## Start

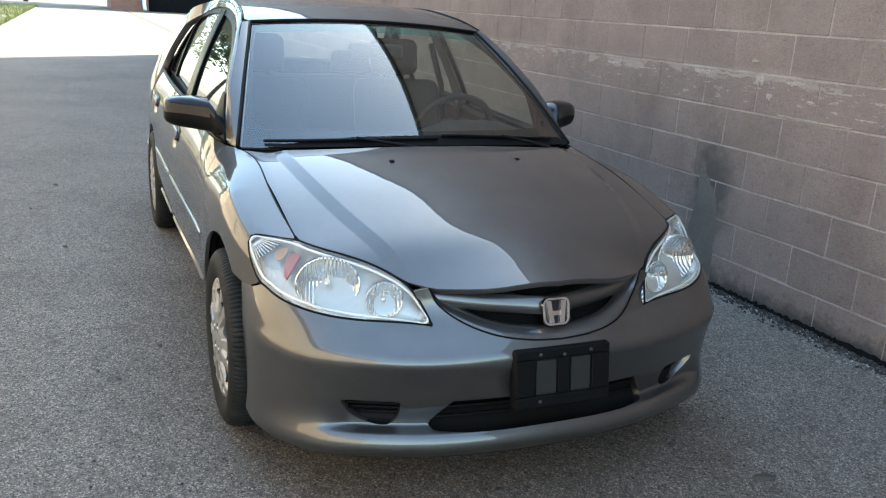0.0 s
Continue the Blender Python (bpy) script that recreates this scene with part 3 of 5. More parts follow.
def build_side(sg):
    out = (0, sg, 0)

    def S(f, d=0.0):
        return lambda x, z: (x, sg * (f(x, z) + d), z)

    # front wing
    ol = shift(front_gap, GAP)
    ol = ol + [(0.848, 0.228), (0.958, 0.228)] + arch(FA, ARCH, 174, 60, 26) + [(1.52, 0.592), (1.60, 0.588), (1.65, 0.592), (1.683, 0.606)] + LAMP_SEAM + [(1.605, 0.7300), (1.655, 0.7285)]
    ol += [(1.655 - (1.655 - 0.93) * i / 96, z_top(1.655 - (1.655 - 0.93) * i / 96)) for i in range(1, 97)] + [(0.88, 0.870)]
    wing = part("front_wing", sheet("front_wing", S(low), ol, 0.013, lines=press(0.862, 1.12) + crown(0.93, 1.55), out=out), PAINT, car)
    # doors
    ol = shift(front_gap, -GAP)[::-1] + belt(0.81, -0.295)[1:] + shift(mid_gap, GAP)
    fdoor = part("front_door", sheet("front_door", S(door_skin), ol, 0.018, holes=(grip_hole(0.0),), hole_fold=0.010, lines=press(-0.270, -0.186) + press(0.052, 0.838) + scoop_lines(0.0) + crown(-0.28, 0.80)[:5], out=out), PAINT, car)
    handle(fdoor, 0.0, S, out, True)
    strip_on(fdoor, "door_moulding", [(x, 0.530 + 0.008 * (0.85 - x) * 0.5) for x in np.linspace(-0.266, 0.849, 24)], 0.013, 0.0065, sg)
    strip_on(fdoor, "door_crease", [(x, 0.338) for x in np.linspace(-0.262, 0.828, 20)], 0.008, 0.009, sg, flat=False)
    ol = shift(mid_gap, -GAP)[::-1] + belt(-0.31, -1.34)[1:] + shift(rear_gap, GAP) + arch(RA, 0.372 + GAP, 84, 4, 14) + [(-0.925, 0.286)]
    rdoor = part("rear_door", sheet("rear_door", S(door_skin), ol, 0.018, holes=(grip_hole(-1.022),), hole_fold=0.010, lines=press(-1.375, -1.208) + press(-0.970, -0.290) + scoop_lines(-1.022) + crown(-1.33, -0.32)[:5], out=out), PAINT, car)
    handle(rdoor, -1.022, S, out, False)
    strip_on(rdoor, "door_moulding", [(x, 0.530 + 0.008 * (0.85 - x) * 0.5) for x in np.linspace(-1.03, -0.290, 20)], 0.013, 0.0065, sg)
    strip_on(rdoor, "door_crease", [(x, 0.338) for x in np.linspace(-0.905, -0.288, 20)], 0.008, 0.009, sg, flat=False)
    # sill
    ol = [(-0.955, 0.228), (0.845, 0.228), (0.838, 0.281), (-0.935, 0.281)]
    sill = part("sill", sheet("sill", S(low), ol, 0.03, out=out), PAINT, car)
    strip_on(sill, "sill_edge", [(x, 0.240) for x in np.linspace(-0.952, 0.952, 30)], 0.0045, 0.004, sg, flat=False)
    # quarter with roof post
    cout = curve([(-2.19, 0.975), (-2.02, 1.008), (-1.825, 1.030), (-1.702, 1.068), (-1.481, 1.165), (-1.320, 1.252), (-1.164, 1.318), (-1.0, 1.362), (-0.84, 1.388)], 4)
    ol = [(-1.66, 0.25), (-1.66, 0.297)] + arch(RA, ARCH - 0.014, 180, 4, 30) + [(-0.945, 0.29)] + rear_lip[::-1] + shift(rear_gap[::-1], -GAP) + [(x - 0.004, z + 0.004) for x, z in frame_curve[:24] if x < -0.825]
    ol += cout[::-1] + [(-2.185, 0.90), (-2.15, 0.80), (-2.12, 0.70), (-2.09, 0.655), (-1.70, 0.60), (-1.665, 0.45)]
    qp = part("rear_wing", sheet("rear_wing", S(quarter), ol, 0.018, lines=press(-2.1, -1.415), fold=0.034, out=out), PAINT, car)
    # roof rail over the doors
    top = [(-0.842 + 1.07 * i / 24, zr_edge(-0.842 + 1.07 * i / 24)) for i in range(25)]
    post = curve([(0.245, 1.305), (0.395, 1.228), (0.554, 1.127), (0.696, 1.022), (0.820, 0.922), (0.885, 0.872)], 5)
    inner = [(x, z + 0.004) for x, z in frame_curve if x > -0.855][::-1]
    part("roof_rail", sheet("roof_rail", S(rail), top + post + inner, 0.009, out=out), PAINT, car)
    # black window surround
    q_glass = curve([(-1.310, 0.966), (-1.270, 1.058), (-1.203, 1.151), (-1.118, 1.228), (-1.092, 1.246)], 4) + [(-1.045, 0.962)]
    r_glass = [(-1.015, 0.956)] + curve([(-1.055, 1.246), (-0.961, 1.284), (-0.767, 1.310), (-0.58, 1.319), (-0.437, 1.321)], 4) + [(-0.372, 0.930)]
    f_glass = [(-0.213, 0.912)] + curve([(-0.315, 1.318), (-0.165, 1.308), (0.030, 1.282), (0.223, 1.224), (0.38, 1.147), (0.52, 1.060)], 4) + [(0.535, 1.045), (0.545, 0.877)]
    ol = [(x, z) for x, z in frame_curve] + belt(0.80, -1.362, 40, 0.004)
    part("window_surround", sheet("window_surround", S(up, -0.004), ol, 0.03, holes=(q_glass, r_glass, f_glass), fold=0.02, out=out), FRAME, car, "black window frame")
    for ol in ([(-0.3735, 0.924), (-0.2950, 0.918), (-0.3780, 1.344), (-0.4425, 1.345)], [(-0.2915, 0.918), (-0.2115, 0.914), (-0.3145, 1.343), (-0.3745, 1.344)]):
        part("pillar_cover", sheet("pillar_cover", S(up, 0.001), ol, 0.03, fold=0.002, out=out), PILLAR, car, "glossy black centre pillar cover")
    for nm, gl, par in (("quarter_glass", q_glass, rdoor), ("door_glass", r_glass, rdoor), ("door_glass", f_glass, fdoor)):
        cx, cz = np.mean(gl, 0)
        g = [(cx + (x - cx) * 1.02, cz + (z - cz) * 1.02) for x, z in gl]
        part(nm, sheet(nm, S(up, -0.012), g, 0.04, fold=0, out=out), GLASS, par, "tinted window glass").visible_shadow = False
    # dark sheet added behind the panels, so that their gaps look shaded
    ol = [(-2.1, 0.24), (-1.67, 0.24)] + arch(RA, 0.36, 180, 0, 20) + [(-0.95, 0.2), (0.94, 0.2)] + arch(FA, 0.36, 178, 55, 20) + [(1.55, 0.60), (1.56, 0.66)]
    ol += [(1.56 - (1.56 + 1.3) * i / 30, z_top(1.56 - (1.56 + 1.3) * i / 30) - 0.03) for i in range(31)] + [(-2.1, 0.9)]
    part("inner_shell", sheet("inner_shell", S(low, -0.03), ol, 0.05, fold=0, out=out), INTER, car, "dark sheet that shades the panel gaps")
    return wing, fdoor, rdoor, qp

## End

Repeat the data exactly in full, omitting its pictures.

0.0 s
Continue the Blender Python (bpy) script that recreates this scene with part 3 of 5. More parts follow.
def build_side(sg):
    out = (0, sg, 0)

    def S(f, d=0.0):
        return lambda x, z: (x, sg * (f(x, z) + d), z)

    # front wing
    ol = shift(front_gap, GAP)
    ol = ol + [(0.848, 0.228), (0.958, 0.228)] + arch(FA, ARCH, 174, 60, 26) + [(1.52, 0.592), (1.60, 0.588), (1.65, 0.592), (1.683, 0.606)] + LAMP_SEAM + [(1.605, 0.7300), (1.655, 0.7285)]
    ol += [(1.655 - (1.655 - 0.93) * i / 96, z_top(1.655 - (1.655 - 0.93) * i / 96)) for i in range(1, 97)] + [(0.88, 0.870)]
    wing = part("front_wing", sheet("front_wing", S(low), ol, 0.013, lines=press(0.862, 1.12) + crown(0.93, 1.55), out=out), PAINT, car)
    # doors
    ol = shift(front_gap, -GAP)[::-1] + belt(0.81, -0.295)[1:] + shift(mid_gap, GAP)
    fdoor = part("front_door", sheet("front_door", S(door_skin), ol, 0.018, holes=(grip_hole(0.0),), hole_fold=0.010, lines=press(-0.270, -0.186) + press(0.052, 0.838) + scoop_lines(0.0) + crown(-0.28, 0.80)[:5], out=out), PAINT, car)
    handle(fdoor, 0.0, S, out, True)
    strip_on(fdoor, "door_moulding", [(x, 0.530 + 0.008 * (0.85 - x) * 0.5) for x in np.linspace(-0.266, 0.849, 24)], 0.013, 0.0065, sg)
    strip_on(fdoor, "door_crease", [(x, 0.338) for x in np.linspace(-0.262, 0.828, 20)], 0.008, 0.009, sg, flat=False)
    ol = shift(mid_gap, -GAP)[::-1] + belt(-0.31, -1.34)[1:] + shift(rear_gap, GAP) + arch(RA, 0.372 + GAP, 84, 4, 14) + [(-0.925, 0.286)]
    rdoor = part("rear_door", sheet("rear_door", S(door_skin), ol, 0.018, holes=(grip_hole(-1.022),), hole_fold=0.010, lines=press(-1.375, -1.208) + press(-0.970, -0.290) + scoop_lines(-1.022) + crown(-1.33, -0.32)[:5], out=out), PAINT, car)
    handle(rdoor, -1.022, S, out, False)
    strip_on(rdoor, "door_moulding", [(x, 0.530 + 0.008 * (0.85 - x) * 0.5) for x in np.linspace(-1.03, -0.290, 20)], 0.013, 0.0065, sg)
    strip_on(rdoor, "door_crease", [(x, 0.338) for x in np.linspace(-0.905, -0.288, 20)], 0.008, 0.009, sg, flat=False)
    # sill
    ol = [(-0.955, 0.228), (0.845, 0.228), (0.838, 0.281), (-0.935, 0.281)]
    sill = part("sill", sheet("sill", S(low), ol, 0.03, out=out), PAINT, car)
    strip_on(sill, "sill_edge", [(x, 0.240) for x in np.linspace(-0.952, 0.952, 30)], 0.0045, 0.004, sg, flat=False)
    # quarter with roof post
    cout = curve([(-2.19, 0.975), (-2.02, 1.008), (-1.825, 1.030), (-1.702, 1.068), (-1.481, 1.165), (-1.320, 1.252), (-1.164, 1.318), (-1.0, 1.362), (-0.84, 1.388)], 4)
    ol = [(-1.66, 0.25), (-1.66, 0.297)] + arch(RA, ARCH - 0.014, 180, 4, 30) + [(-0.945, 0.29)] + rear_lip[::-1] + shift(rear_gap[::-1], -GAP) + [(x - 0.004, z + 0.004) for x, z in frame_curve[:24] if x < -0.825]
    ol += cout[::-1] + [(-2.185, 0.90), (-2.15, 0.80), (-2.12, 0.70), (-2.09, 0.655), (-1.70, 0.60), (-1.665, 0.45)]
    qp = part("rear_wing", sheet("rear_wing", S(quarter), ol, 0.018, lines=press(-2.1, -1.415), fold=0.034, out=out), PAINT, car)
    # roof rail over the doors
    top = [(-0.842 + 1.07 * i / 24, zr_edge(-0.842 + 1.07 * i / 24)) for i in range(25)]
    post = curve([(0.245, 1.305), (0.395, 1.228), (0.554, 1.127), (0.696, 1.022), (0.820, 0.922), (0.885, 0.872)], 5)
    inner = [(x, z + 0.004) for x, z in frame_curve if x > -0.855][::-1]
    part("roof_rail", sheet("roof_rail", S(rail), top + post + inner, 0.009, out=out), PAINT, car)
    # black window surround
    q_glass = curve([(-1.310, 0.966), (-1.270, 1.058), (-1.203, 1.151), (-1.118, 1.228), (-1.092, 1.246)], 4) + [(-1.045, 0.962)]
    r_glass = [(-1.015, 0.956)] + curve([(-1.055, 1.246), (-0.961, 1.284), (-0.767, 1.310), (-0.58, 1.319), (-0.437, 1.321)], 4) + [(-0.372, 0.930)]
    f_glass = [(-0.213, 0.912)] + curve([(-0.315, 1.318), (-0.165, 1.308), (0.030, 1.282), (0.223, 1.224), (0.38, 1.147), (0.52, 1.060)], 4) + [(0.535, 1.045), (0.545, 0.877)]
    ol = [(x, z) for x, z in frame_curve] + belt(0.80, -1.362, 40, 0.004)
    part("window_surround", sheet("window_surround", S(up, -0.004), ol, 0.03, holes=(q_glass, r_glass, f_glass), fold=0.02, out=out), FRAME, car, "black window frame")
    for ol in ([(-0.3735, 0.924), (-0.2950, 0.918), (-0.3780, 1.344), (-0.4425, 1.345)], [(-0.2915, 0.918), (-0.2115, 0.914), (-0.3145, 1.343), (-0.3745, 1.344)]):
        part("pillar_cover", sheet("pillar_cover", S(up, 0.001), ol, 0.03, fold=0.002, out=out), PILLAR, car, "glossy black centre pillar cover")
    for nm, gl, par in (("quarter_glass", q_glass, rdoor), ("door_glass", r_glass, rdoor), ("door_glass", f_glass, fdoor)):
        cx, cz = np.mean(gl, 0)
        g = [(cx + (x - cx) * 1.02, cz + (z - cz) * 1.02) for x, z in gl]
        part(nm, sheet(nm, S(up, -0.012), g, 0.04, fold=0, out=out), GLASS, par, "tinted window glass").visible_shadow = False
    # dark sheet added behind the panels, so that their gaps look shaded
    ol = [(-2.1, 0.24), (-1.67, 0.24)] + arch(RA, 0.36, 180, 0, 20) + [(-0.95, 0.2), (0.94, 0.2)] + arch(FA, 0.36, 178, 55, 20) + [(1.55, 0.60), (1.56, 0.66)]
    ol += [(1.56 - (1.56 + 1.3) * i / 30, z_top(1.56 - (1.56 + 1.3) * i / 30) - 0.03) for i in range(31)] + [(-2.1, 0.9)]
    part("inner_shell", sheet("inner_shell", S(low, -0.03), ol, 0.05, fold=0, out=out), INTER, car, "dark sheet that shades the panel gaps")
    return wing, fdoor, rdoor, qp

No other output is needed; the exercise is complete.